Okay, so there it is, my break down of eReader apps for the iPad. Keep in mind this breakdown is simply my own opinion and derived from my own personal use of the applications. I heard from a lot of people yesterday who said they read eBooks and enjoy them. Which devices/programs do you use? Have you tried multiple eReaders? How would you rate your reading experiences?

Have a great day everyone!

(**Note: Images are from the web and do not reflect my actual libraries) 


Lexxx said...

I'm so glad you put this up, Kalayna. I'm researching the iPad and its kind of foreboding-- not really knowing what you're going to get yourself into. Thanks!

Marcia Colette said...

I love my netbook. If I read an ebook, it's my reader of choice because I can use it to write,too.

Kalayna Price said...

No problem Lexx. It was a great procrastination tool. LOL.

Marcia, first off, can I say that I am absolutely loving Stripped? It is spectacular. Also, I agree that devices that perform multiple functions tend to be the best and most practical. Of course, I also like shiny new tech. What a toss up. ^_~

KarateMonkey said...

What a conicedence, I go to check out the author of the e-book I'm currently reading's blog only to find that she's deep in a discussion about e-books.
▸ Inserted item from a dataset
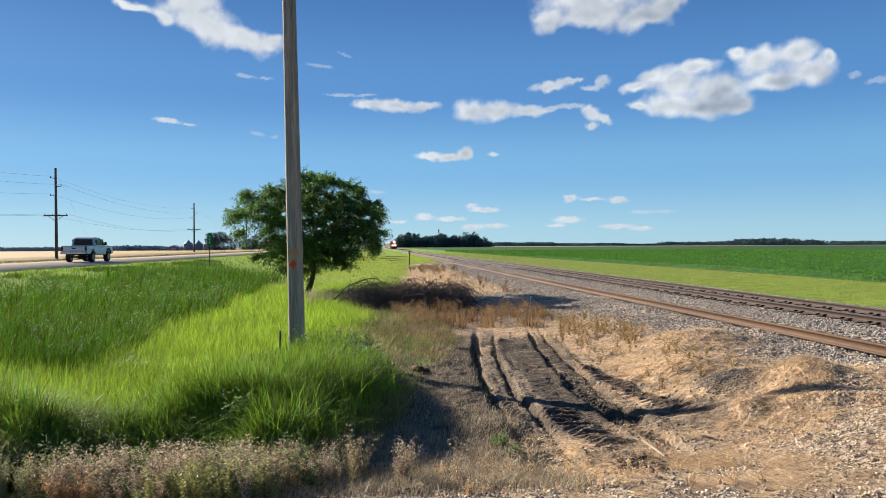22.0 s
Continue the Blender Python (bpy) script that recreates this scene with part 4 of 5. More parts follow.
def line_pole():
    e = empty("utility_pole", pose(LINE_X + 0.75, POLES_Y[0], 0.35), "tall dark wooden power pole with a crossarm and staggered brackets", "utility pole", "poles along the highway")
    round_pole("pole", 9.9, 0.17, 0.11, pole_dark, e)
    part("crossarm", box((-1.25, -0.16, 4.72), (1.25, -0.05, 4.84), 0.01), pole_dark, e)
    for s in (-1, 1):
        part("brace", cyl((s * 0.75, -0.12, 4.72), (0, -0.12, 4.2), 0.025, None, 6), pole_dark, e)
        for u in (0.35, 1.12):
            part("insulator", cyl((s * u, -0.1, 4.84), (s * u, -0.1, 5.0), 0.045, 0.03, 8), porc, e)
    for z, s in ((8.85, -1), (7.95, 1), (6.95, -1)):
        b = part("bracket", cyl((0, 0, z - 0.05), (s * 0.55, 0, z), 0.035, 0.03, 6), pole_dark, e)
        part("insulator", cyl((s * 0.55, 0, z - 0.02), (s * 0.55, 0, z + 0.2), 0.05, 0.035, 8), porc, b)
    part("ground_wire", cyl((0.13, -0.09, 0), (0.1, -0.07, 9.5), 0.008, None, 5), wire_mat, e)
    return e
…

You might also try the Kobo app, available at I don't have a smartphone or ipad to try it myself, but I've been reading e-books pretty much exclusivly for most of the last year on an e-ink reader, and I'm rapidly starting to think of them as my favorite store. That's especially true post agency model change, since Fictionwise and Books on Board got hit hard.

Kobo seems to be the most serious about making sure that books from their store can be read on as many devices as possible, and I find that very appealing.

Actually, if you've got 40-50 minutes to kill there's a great presentation one of their execs at a technology conference in Canada. It's about their first year in business, and all the interesting things they've learned about e-books and ebook readers.